Feynman and Nanotechnology

Fedquipsays...

This is the testing video for the new Video Researchers League, the sift Documentary channel competition.

Please post links that you think compliment this video, feel free to explain why the link goes good with the video. I'll start with an easy one. Here is Feynman's wikipedia page, a great place to start your research.

http://en.wikipedia.org/wiki/Richard_Feynman

Please click the "Applaud Quality" button on link submissions that you think are good.

drattussays...

I don't think I'll try to compete but the timing is interesting. CRN (Center for Responsible Nanotechnology) is having their first conference right now. Runs Sep 9-13. Might be worth seeing if anything interesting comes out of that.

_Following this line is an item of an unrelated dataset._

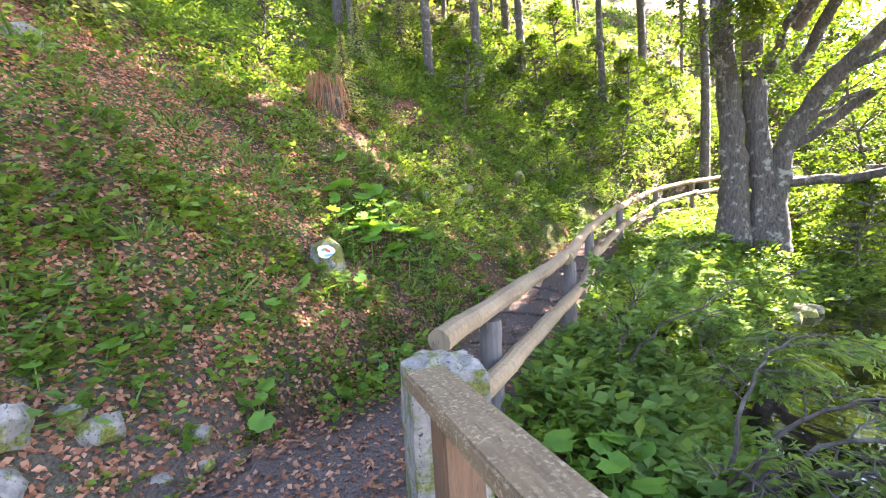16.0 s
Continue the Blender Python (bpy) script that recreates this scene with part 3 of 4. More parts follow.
def broadleaf_meshes(seed, tall, crown_from, wide, clumps, leaf_size, per, material):
    """A trunk and a crown of leaf sprays for a forest tree of about that height."""
    rng = np.random.default_rng(seed)
    line = curve_points([(0, 0, -0.6), (rng.normal(0, 0.1), rng.normal(0, 0.1), tall * 0.3), (rng.normal(0, 0.3), rng.normal(0, 0.3), tall * 0.7), (0, 0, tall)], 12)
    wood = [(line, np.linspace(tall * 0.009 + 0.03, 0.03, 12))]
    sprays = []
    for k in range(clumps):
        f = rng.uniform(crown_from, 1.0)
        i = f * 11
        root = line[int(i)]
        a = rng.uniform(0, 2 * np.pi)
        bulge = math.sin(math.pi * min(1, 0.18 + 0.8 * (f - crown_from) / (1 - crown_from + 1e-6)))
        reach = wide * bulge * rng.uniform(0.45, 1.1)
        end = root + np.array((math.cos(a) * reach, math.sin(a) * reach, rng.uniform(-0.1, 0.35) * reach))
        mid = (root + end) / 2 + np.array((0, 0, 0.12 * reach))
        wood.append((np.array([root, mid, end]), np.array([0.035, 0.022, 0.006])))
        for q in range(3):
            b = mid + (end - mid) * rng.uniform(-0.3, 0.9) + rng.normal(0, 0.18 * reach, 3) * (1, 1, 0.5)
            t = b + (end - root) * 0.3 + rng.normal(0, 0.14 * reach, 3)
            sprays.append(spray(rng, b, t, per, leaf_size, 0.3 * reach + 0.25, 0.35))
    v, f = tubes(wood, 6)
    trunk = mesh_of("trunk", v, f, SPRUCE_BARK, True)
    v, f = joined_leaves(sprays)
    return trunk, mesh_of("crown", v, f, material)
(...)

Web page itself is here with info on them, the conference, and whatever else. Pretty speculative stuff in a lot of respects but interesting.

Fedquipsays...

I disagree Choggie, it is a great place to "start" research, on most entries you can find links to sources and third party websites all over the internet. Never would I insist that wikipedia should be your only source, but it is a great place to start.

Thanks for the link drattus, the competition is all in good fun, and i'll have more about that later, but just by sharing the link you are now part of the video researchers league, welcome.

nazdoroviasays...

Anyone else think it was cool that Feynman was credited as a drummer?

In the video, the narrator mentions There's Plenty of Room at the Bottom, the talk in which Feynman asks "Why cannot we write the entire 24 volumes of the Encyclopedia Brittanica on the head of a pin?" You can find the transcript of that talk here: http://www.zyvex.com/nanotech/feynman.html

In addition, there's some extra information and a long list of recommended books, cds, video clips, etc. here: http://amasci.com/feynman.html

Some articles about practical applications of nanotechnology:
http://www.wilsoncenter.org/index.cfm?topic_id=116811&fuseaction=topics.event_summary&event_id=216016#
http://www.cheresources.com/nanotech1.shtml

I *really* like this idea.

8127says...

For the record:
100nm chip geometries are now "near antiquated".
90nm computer chip elements are now between "emerging" and "standard"
60nm computer chip elements are emerging...being built, but too expensive & failure-ridden for consumption.

Which probably means the military is using 60nm.

But graph that in your mind!
120nm - 5 years ago
100nm - 3 years ago thru present
90nm - 2 years ago thru present
60nm - emerging
did you see the jump?
Wow!

Think about this when you purchase your first roll-up cloth monitor or HDTV!